The model runs completely on your machine. No private data leaves your servers.

Requirements

  • Architecture: x86-64 with AVX support
  • OS: Linux

Model sizes

  • Small: 500MB
  • Medium: 1.5Gb
  • Large: 3.1GB

Ethical AI Rating

Rating: 🟡

Positive:

  • the software for training and inference of this model is open source
  • the trained model is freely available, and thus can be run on-premises

Negative:

  • the training data is not freely available, limiting the ability of external parties to check and correct for bias or optimise the models performance and CO2 usage.

Learn more about the Nextcloud Ethical AI Rating in our blog.

Install

  • Manual install
    • Place this app in nextcloud/apps/
  • One click install

Download models

After installing this app you will need to run

occ stt_whisper:download-models [model-name]
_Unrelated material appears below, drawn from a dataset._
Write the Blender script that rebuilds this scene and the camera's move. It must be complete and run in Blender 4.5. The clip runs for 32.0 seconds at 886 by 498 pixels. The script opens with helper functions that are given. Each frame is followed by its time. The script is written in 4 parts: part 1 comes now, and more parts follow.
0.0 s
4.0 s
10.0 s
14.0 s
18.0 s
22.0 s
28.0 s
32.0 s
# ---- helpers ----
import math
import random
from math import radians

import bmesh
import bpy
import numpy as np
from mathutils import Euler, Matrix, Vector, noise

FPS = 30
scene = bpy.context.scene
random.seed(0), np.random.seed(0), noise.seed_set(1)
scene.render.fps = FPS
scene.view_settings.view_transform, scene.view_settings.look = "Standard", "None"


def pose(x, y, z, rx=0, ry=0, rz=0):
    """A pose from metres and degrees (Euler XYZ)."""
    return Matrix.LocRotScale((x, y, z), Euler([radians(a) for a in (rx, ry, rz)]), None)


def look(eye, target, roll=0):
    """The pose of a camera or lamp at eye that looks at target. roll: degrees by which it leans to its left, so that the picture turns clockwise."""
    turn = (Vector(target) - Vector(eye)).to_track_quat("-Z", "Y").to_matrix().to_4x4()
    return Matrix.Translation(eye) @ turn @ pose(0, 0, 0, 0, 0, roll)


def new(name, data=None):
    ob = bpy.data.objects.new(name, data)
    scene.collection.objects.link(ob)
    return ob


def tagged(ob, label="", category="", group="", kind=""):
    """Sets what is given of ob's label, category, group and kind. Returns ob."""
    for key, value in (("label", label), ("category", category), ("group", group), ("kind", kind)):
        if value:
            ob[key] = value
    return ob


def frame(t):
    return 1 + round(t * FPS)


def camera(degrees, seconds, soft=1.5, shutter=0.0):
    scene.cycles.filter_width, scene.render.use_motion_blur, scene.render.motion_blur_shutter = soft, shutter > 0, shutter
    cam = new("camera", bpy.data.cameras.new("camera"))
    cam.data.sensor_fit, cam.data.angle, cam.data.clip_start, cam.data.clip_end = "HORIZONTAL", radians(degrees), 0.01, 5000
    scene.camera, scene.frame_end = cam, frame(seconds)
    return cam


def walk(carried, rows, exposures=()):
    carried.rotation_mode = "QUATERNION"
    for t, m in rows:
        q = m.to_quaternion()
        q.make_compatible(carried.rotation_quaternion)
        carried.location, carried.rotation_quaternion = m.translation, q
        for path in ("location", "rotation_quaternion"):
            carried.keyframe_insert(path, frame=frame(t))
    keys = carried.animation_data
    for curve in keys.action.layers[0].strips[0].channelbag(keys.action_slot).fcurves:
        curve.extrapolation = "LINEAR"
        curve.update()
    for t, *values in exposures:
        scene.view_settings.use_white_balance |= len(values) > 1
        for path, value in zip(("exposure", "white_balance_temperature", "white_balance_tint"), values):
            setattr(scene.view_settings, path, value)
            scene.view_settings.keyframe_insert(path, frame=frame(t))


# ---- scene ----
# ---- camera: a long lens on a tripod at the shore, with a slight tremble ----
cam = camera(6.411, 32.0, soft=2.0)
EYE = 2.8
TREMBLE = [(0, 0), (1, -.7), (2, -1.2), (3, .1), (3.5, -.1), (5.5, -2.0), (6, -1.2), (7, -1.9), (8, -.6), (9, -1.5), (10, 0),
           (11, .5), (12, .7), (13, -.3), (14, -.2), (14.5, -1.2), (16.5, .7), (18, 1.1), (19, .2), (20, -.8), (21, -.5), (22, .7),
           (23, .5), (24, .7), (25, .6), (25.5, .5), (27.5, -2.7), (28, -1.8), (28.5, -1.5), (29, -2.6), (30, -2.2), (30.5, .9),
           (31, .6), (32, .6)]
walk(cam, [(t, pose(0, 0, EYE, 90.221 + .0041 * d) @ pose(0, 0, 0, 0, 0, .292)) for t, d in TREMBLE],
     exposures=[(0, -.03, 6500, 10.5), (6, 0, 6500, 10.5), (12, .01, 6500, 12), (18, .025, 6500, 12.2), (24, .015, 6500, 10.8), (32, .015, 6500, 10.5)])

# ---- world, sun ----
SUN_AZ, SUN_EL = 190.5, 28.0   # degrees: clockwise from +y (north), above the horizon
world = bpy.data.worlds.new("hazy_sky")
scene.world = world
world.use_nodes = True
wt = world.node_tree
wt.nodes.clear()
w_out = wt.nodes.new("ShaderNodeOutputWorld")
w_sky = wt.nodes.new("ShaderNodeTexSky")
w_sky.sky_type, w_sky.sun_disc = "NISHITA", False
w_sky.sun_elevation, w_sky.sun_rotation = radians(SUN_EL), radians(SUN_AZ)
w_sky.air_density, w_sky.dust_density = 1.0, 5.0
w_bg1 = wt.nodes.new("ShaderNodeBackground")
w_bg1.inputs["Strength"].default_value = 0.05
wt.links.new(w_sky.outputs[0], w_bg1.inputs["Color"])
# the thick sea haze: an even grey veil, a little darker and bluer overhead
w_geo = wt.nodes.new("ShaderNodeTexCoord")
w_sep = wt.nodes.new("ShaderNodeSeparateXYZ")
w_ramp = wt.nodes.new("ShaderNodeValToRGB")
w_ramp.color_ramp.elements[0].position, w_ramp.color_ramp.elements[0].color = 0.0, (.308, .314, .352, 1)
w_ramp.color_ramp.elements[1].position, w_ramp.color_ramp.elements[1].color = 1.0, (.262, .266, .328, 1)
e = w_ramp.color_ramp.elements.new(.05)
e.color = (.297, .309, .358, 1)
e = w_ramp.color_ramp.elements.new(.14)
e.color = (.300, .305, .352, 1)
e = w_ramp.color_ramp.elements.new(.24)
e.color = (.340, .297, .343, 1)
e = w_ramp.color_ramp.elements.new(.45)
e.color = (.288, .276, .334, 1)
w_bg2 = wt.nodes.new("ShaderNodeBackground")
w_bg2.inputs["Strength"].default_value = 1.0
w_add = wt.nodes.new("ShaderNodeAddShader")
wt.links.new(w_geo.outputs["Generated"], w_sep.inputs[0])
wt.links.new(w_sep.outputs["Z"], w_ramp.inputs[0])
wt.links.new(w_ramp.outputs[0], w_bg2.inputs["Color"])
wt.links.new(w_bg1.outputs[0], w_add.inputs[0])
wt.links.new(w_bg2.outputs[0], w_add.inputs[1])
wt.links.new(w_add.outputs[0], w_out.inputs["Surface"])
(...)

where [model-name] is one of

  • small
  • medium (default)
  • large

Building the app

The app can be built by using the provided Makefile by running:

make

This requires the following things to be present:

  • make
  • which
  • tar: for building the archive
  • curl: used if phpunit and composer are not installed to fetch them from the web
  • npm: for building and testing everything JS, only required if a package.json is placed inside the js/ folder
  • gcc: for building whisper.cpp

NOTE

A few things to keep in mind.

  • Transcriptions need to be enabled in the Talk app if you need the calls to be transcribed with any Speech to Text provider (including this app). It can be set using this occ command:
occ config:app:set spreed call_recording_transcription --value yes
  • This app tends to be heavy on CPU. If it starts to be an issue in your normal workflow, you can limit the number of threads used by Whisper in the "Whisper Speech-To-Text" section in the admin settings
  • The generated transcriptions may vary in accuracy based on the spoken language.
  • Per participant transcription in calls is currently not available but PRs are welcome!